Gov. Chris Christie called on the New Jersey Senate to approve the plan he worked out with the Assembly for cutting the sales tax and raising the gas tax when it meets Thursday.
But it appears a political battle is brewing.
Senate Majority Leader Loretta Weinberg said Wednesday the Senate will not pass the bill the Assembly approved for replenishing the Transportation Trust Fund because the 1-percent sales tax cut would reduce state revenues by about $1.6 billion.
“We all know we need the 23 cents in the gas tax, we need to refund the TTF, but we can’t do it by destroying the state budget,” said Weinberg, D-Bergen.
Sen. Ray Lesniak also objected to the Assembly plan.
“Right now, we just have to start all over again and figure out what we need to do,” said Lesniak, D-Union. “There are many options out there, but one of the options is not what the Assembly passed.”
New Jersey Policy Perspective president Gordon MacInnes urged lawmakers not to rush to approve some sort of last-minute compromise.
“Let’s take a breath.
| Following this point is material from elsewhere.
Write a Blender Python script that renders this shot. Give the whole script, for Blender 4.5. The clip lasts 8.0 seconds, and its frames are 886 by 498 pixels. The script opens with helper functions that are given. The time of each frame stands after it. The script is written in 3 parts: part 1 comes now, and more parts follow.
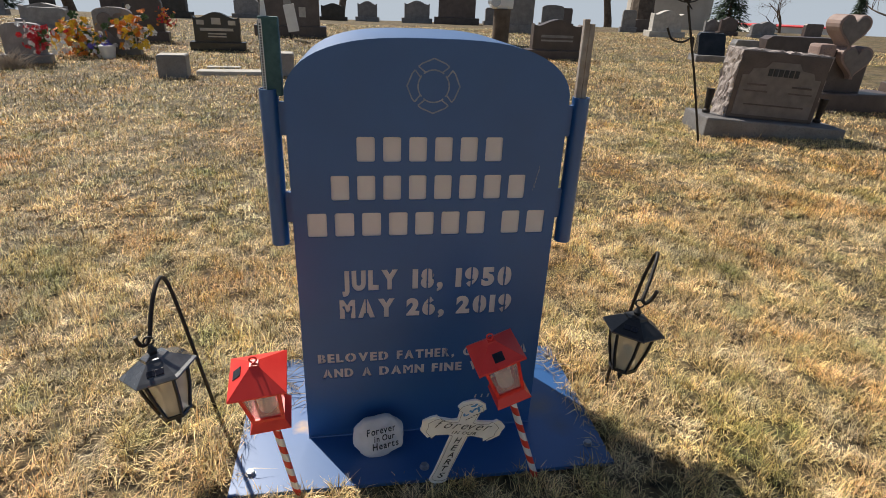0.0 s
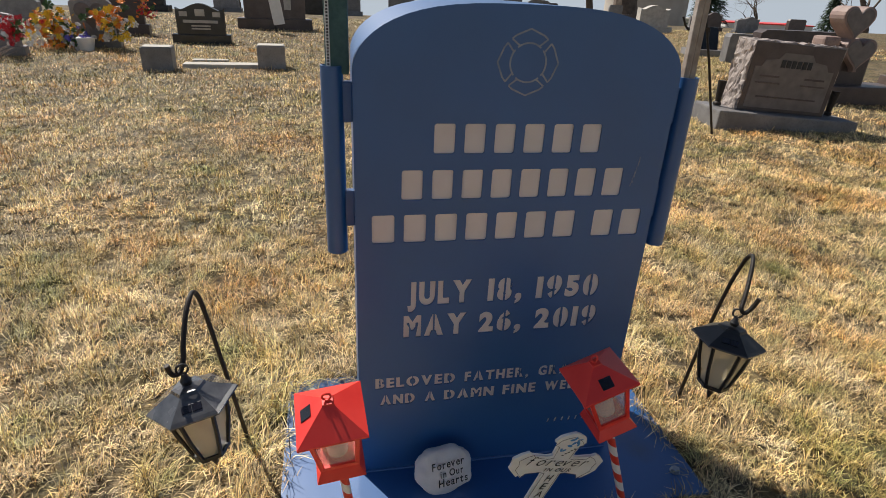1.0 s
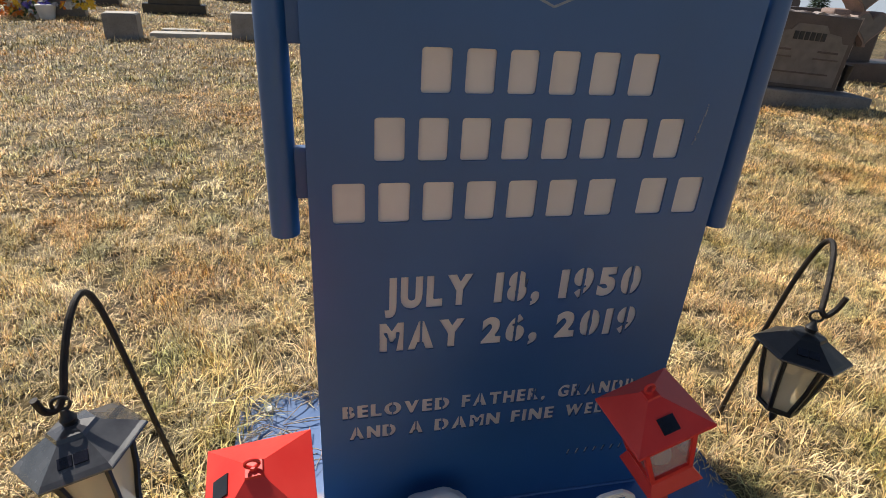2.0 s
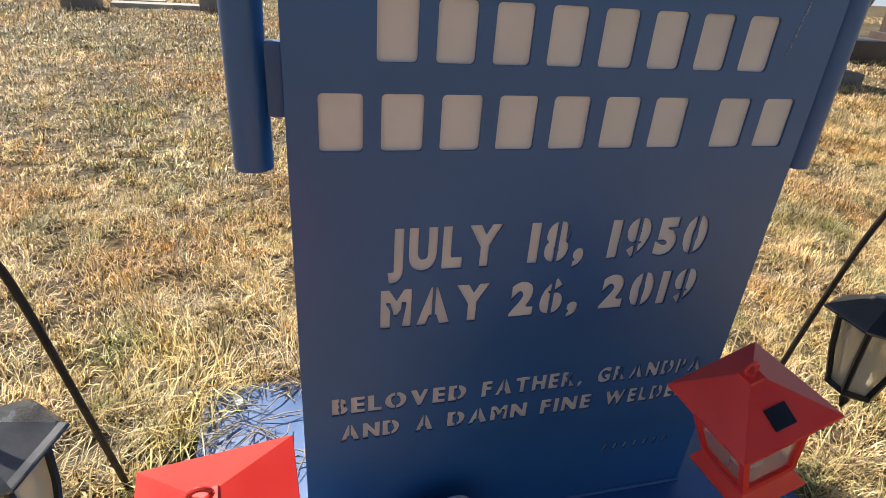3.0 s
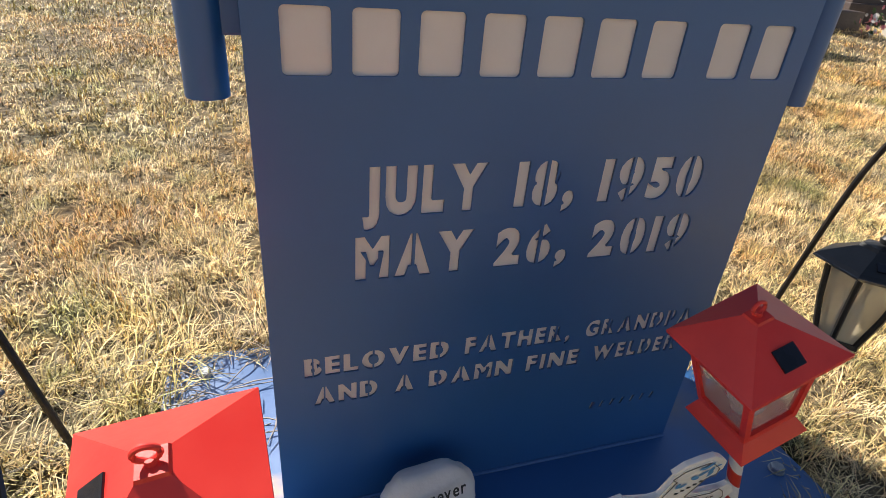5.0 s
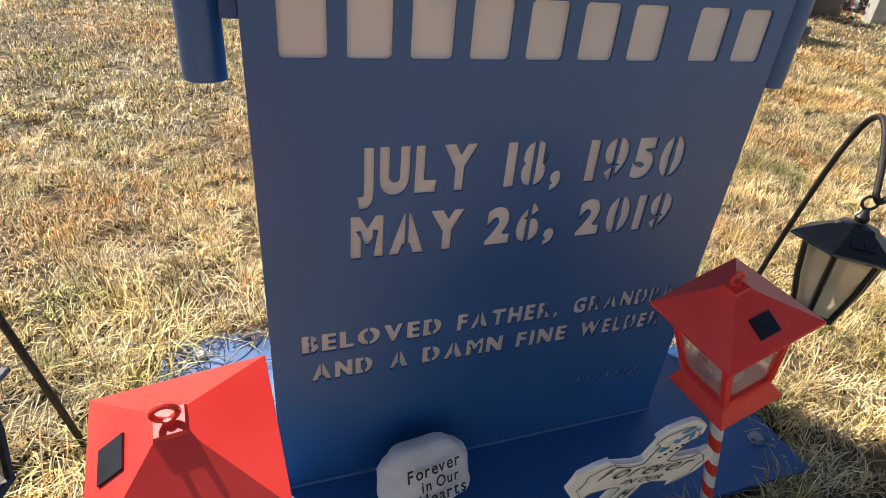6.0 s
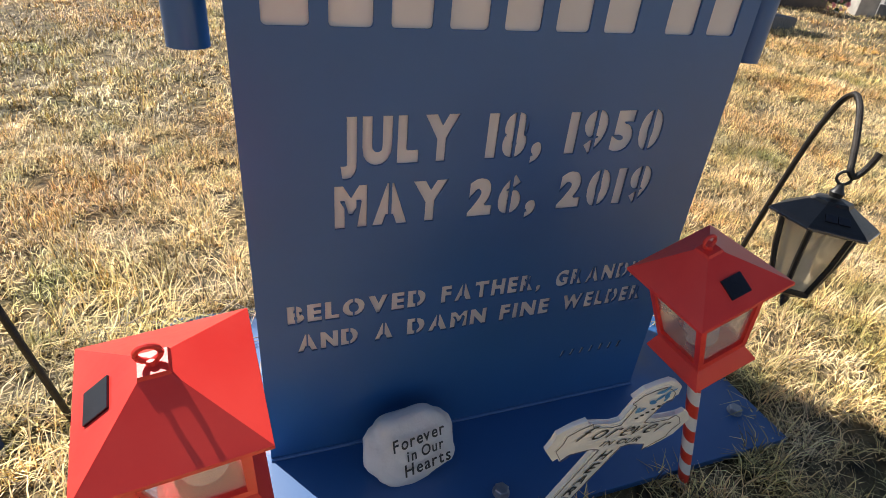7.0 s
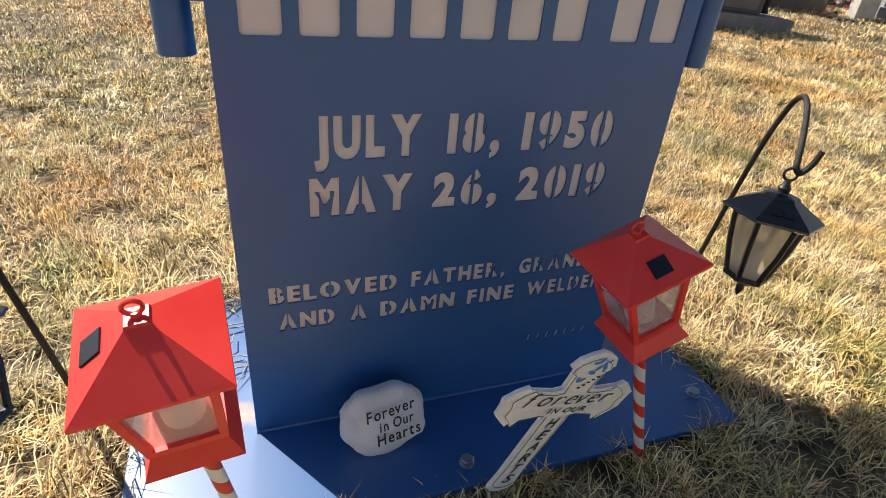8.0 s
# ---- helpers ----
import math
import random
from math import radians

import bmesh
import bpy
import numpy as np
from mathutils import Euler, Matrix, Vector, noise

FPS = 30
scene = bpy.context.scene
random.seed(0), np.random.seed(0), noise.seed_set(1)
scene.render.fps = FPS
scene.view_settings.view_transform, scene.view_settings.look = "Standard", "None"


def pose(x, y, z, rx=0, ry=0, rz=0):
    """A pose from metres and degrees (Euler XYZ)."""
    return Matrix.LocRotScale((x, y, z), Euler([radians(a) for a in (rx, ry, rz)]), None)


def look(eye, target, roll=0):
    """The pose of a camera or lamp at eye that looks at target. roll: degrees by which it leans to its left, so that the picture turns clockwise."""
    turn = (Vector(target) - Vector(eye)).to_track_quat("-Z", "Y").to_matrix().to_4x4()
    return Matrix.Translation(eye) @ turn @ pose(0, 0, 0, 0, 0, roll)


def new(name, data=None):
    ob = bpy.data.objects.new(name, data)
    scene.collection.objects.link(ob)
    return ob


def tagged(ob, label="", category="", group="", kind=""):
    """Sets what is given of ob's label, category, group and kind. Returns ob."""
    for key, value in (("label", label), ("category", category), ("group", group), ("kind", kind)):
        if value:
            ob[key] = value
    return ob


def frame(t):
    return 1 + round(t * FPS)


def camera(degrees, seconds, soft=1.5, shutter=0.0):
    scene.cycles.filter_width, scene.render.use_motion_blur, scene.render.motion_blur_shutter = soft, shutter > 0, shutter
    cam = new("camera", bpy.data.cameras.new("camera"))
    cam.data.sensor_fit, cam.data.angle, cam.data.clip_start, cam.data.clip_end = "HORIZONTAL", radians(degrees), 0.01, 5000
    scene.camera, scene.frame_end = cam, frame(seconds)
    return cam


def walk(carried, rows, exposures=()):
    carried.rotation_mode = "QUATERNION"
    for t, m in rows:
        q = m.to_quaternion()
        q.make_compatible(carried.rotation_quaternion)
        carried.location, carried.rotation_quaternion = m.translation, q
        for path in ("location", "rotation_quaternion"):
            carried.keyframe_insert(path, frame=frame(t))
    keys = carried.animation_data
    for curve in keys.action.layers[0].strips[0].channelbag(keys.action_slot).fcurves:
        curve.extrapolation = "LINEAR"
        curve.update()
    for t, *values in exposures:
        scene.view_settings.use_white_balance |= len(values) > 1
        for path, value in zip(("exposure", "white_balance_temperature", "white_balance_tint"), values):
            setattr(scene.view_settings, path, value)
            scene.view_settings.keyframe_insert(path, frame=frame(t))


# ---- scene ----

Let’s come back in July when we can give this the kind of serious public attention it deserves,” he said.
Assembly Transportation Committee chairman John Wisniewski said the state could borrow the money to start restocking the fund that pays for road and bridge repairs and maintenance as well as transportation projects.
“Worst-case scenario, we should look at creating an 18-month program that will get the trust fund funded until this governor leaves, and a rational occupant of the front office can deal with this issue,” said Wisnieski, D-Middlesex.
Christie said delaying enactment of legislation to replenish the trust fund would be irresponsible.
“For months now they’ve been saying this crisis is occurring on June 30. The governor must act by June 30,” he said. “Now I’ve acted and gotten half of the Legislature to do it, and, because they don’t like it and they feel momentum going toward this plan now, they’re saying delay. No delay.”